Segundo Thamyra Thâmara, as situações mencionadas acima são coisas “produzidas pelo moralismo e pela doutrina das igrejas e que nada tem haver (sic) com a essência do cristianismo baseado na figura de Cristo”
“Se a gente for perceber, a maioria dos pastores e lideranças nas igrejas são homens e eles interpretam os textos bíblicos baseando-se no contexto cultural machista e nos seus olhares de homens. Silenciando as histórias das mulheres na bíblia ou simplesmente falando delas como meras coadjuvantes por trás de ‘grandes homens de Deus’. Por outro lado, as lideranças femininas também reproduzem esse julgo opressor ensinando desde cedo meninas mais jovens a serem as mulheres ‘virtuosas’ que aceitarão tudo pelo bem da família. E ter uma família deve ser o sonho de toda mulher”, criticou, pondo em cheque a bandeira da família tradicional, uma das mais empenhadas pelo meio evangélico.
Para a feminista evangélica, a liturgia em voga “produz mulheres que levam consigo uma espiritualidade carregada de vergonha e de culpa por não conseguirem viver regras morais estabelecidas pela religião”.
Nas igrejas, segundo Thâmara, os bancos estão cheios de “mulheres ensinadas a hostilizar outras mulheres, em especial aquelas que exercem a sexualidade livremente, pelo simples fato de temerem a si mesmas”, supôs.
“Se deixarmos de lado toda essa burocracia religiosa e olharmos o evangelho pelas lentes de Jesus de Nazaré vamos perceber uma figura bastante revolucionária no contexto judaico da época. Uma época em que mulheres não significavam nada. Não tinham voz. Na Bíblia existem inúmeras histórias de Jesus andando com mulheres, compartilhando segredo com elas, aprendendo com mulheres, indo a suas casas, ouvindo e dando a elas ferramentas para potencializar suas vozes”, contextualizou. “O episódio que mais me encanta é quando Jesus ressuscita e a primeira pessoa para quem ele resolve aparecer é a uma mulher. O que é bastante louco porque naquela época o testemunho de uma mulher não valia nada”, acresceu.

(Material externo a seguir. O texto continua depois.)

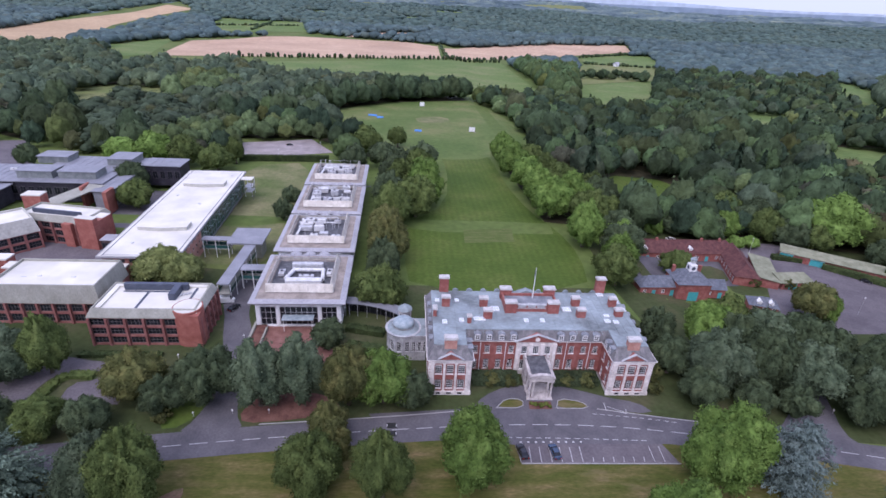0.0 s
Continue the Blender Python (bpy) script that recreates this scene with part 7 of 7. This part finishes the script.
hedge("dark clipped hedge along the north lawn", [(-119, 183.5), (-73.5, 187.5)], 3.0, 3.2)
hedge("dark clipped hedge along the yard", [(122, 72.5), (141, 55.5)], 2.6, 2.2)
hedge("dark clipped hedge by the sheds", [(107, 79.5), (117, 77.0)], 2.6, 1.8)
hedge("low green hedge round the yard island", [(88.0, 39.0), (89.0, 34.5), (98.0, 36.0)], 3.4, 1.3)
hedge("low clipped hedge in the car park", [(-107.0, -3.0), (-106.5, 3.5), (-105.0, 5.2), (-99.5, 5.2)], 2.2, 1.1, "leaf")
hedge("low clipped hedge below the brick offices", [(-107, 12.6), (-88, 12.9)], 1.6, 1.0)
hedge("dark hedge beside the forecourt", [(-46.0, 24.5), (-36.0, 22.0)], 2.4, 1.6)
hedge("dark hedge beside the pavilion", [(-45.0, 17.0), (-36.0, 15.0)], 2.4, 1.6)
for x0, x1 in ((-15.0, -4.2), (3.6, 14.8)):
    hedge("dark shrubs against the house front", [(x0, 4.6), (x1, 4.6)], 4.2, 2.1, "leaf_dark", "house shrubs", 0.5)
for x, y, r, h in ((-26.3, -1.2, 2.6, 4.2), (-29.5, 2.0, 2.8, 4.5), (26.8, 0.6, 2.0, 3.4), (28.0, 5.0, 2.6, 5.0), (29.0, 12.0, 3.0, 6.0), (-34.0, 7.0, 3.0, 4.0), (-40.0, 8.0, 3.4, 4.4), (-10.5, 3.4, 2.2, 3.0), (-6.2, 3.2, 1.8, 2.6), (7.0, 3.2, 2.0, 2.8), (12.2, 3.3, 2.2, 3.0),
                   (-79.5, -8.0, 2.0, 2.6), (82.5, -9.5, 2.6, 4.2), (78.0, -11.2, 1.8, 3.0), (98.0, 57.0, 2.4, 3.6), (87.0, 58.5, 2.4, 3.4)):
    tree("bush", x, y, r, h, "dark rounded shrub in the grounds", "shrubs", "shrub", "shrub")
for x, y, s in ((-1.6, -3.6, 0.6), (-0.4, -3.9, 0.7), (0.8, -3.5, 0.6), (-2.4, -3.2, 0.5), (1.5, -4.2, 0.5)):
    tree("yellow_far", x, y, s, s * 1.7, "small yellow-green border plant by the porch", "porch plants", "border_plant", "plant")

# ---- drive islands, kerbs and road markings ----
for pts in ([(-10.4, -4.4), (-4.4, -4.4), (-4.1, -1.7), (-7.9, -1.5)], [(3.0, -4.5), (10.4, -4.6), (9.3, -2.4), (4.1, -1.4)]):
    patch("grass_island", pts, "park", 0.10, "small grass island in the drive", "lawn", 1)
    ribbon("kerb", pts + pts[:1], 0.18, "kerb", 0.06, "pale stone kerb round a grass island", "kerb", 1, height=0.10)
patch("porch_bed", [(-3.1, -4.8), (2.0, -4.8), (2.2, -2.4), (-2.9, -2.4)], "red_bed", 0.09, "planted bed before the porch", "bed", 0)
ribbon("kerb", [(-60, -9.2), (-42, -7.8), (-27, -6.4), (-13, -4.7)], 0.2, "kerb", 0.05, "pale road kerb", "kerb", 1, height=0.11)
ribbon("kerb", [(12, -4.7), (29, -7.9), (44, -10.2)], 0.2, "kerb", 0.05, "pale road kerb", "kerb", 1, height=0.11)
ribbon("kerb", [(24.2, -19.8), (-7.6, -19.5)], 0.2, "kerb", 0.05, "pale kerb along the parking strip", "kerb", 0, height=0.11)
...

Por fim, a feminista evangélica adota postura semelhante ao movimento feminista extremista surgido nas redes sociais e apresenta seu viés político: “É preciso que a gente entenda que evangélico não tem uma cara só. Não é sinônimo de Bolsonaros e Felicianos. A identidade evangélica está em disputa e tem uma galera comprometida e engajada levantando a bandeira do acolhimento, do respeito à diversidade, do amor fraterno e da dignidade humana. Sou cristã e feminista sim!”, conclui, assinando como “afrofuturista”.